The Prime Minister’s personal approval rating with voters has plumbed new depths, today’s Essential Report shows, with even Liberal voters souring on him.

Just 29% of voters approve of Tony Abbott’s performance, while 62% disapprove, a negative net approval level of 33 points, a new record for a leader who has never performed well on personal approval. Abbott scored 37%/53% in January, before the knighting of the Queen’s husband unleashed turmoil around his leadership. It’s Liberal voters who have shifted in interim — in January, just 10% of Liberal voters disapproved of Abbott’s performance, but now 29% of Liberal voters disapprove. Abbott’s net disapproval rating among women is 40 points, 24%-64%.

However, Opposition Leader Bill Shorten has also gone backwards, albeit nowhere near as quickly. After an unusually strong set of numbers in January — 39% approval, 33% disapproval — Shorten has returned to the sort of negative territory — 33%/38% — that he occupied for much of 2014. However, he has extended his lead as preferred prime minister from 2 points in January to 39% to Abbott’s 31%.

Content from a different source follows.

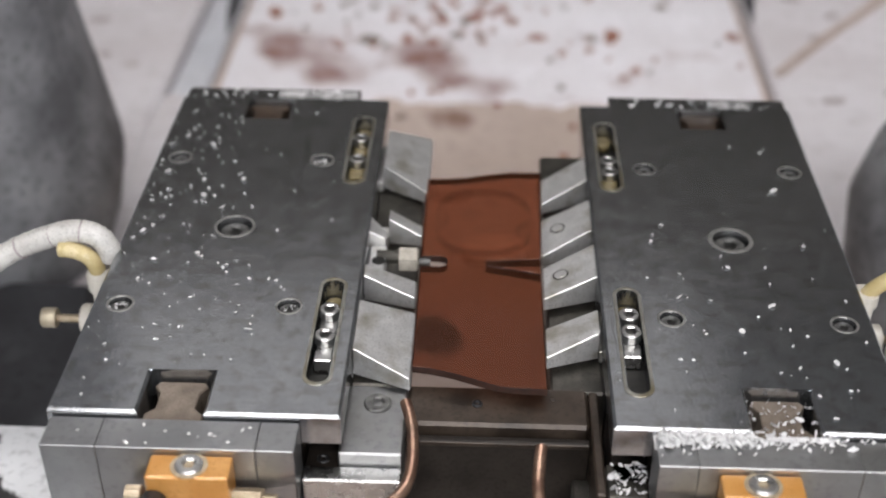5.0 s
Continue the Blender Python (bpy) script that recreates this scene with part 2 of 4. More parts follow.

On voting intention, the Coalition has regained a point on its primary vote (39%) while Labor remains on 41%; the Greens are up a point to 10%. The two-party preferred outcome remains the same, 54%-46% to Labor.

Voters back Abbott’s decision to abandon his paid parental leave policy last week, 59% to 25%, with Liberal voters being the strongest in support of the decision, even though it was a broken promise by Abbott. Some 73% of Liberal voters supported dumping the policy, compared to 55% of Labor voters.

There’s also been a slight softening in support for data retention, with 38% of voters agreeing that “governments having access to personal telephone and internet information is necessary to protect society from terrorist or criminal actions”, while 44% agree that “governments are increasingly using the argument about terrorism to collect and store personal data and information, and this is a dangerous direction for society”. In November, the figures were 41% and 44%, respectively.

Essential also asked about attitudes toward privatisation, illustrating the extent of voter antipathy toward government asset sales.

In short, voters don’t buy the arguments in favour of privatisation and see only negatives associated with it. They don’t believe it’s good for the economy, they don’t accept that it frees up money to invest elsewhere, they don’t accept that the private sector can run things better than governments, and they believe that the benefits of privatisation primarily flow to the corporate sector and not consumers. And they tend to feel such things quite strongly — 34% strongly agree that prices always rise after privatisation; 40% strongly agree utilities are too important to be sold off.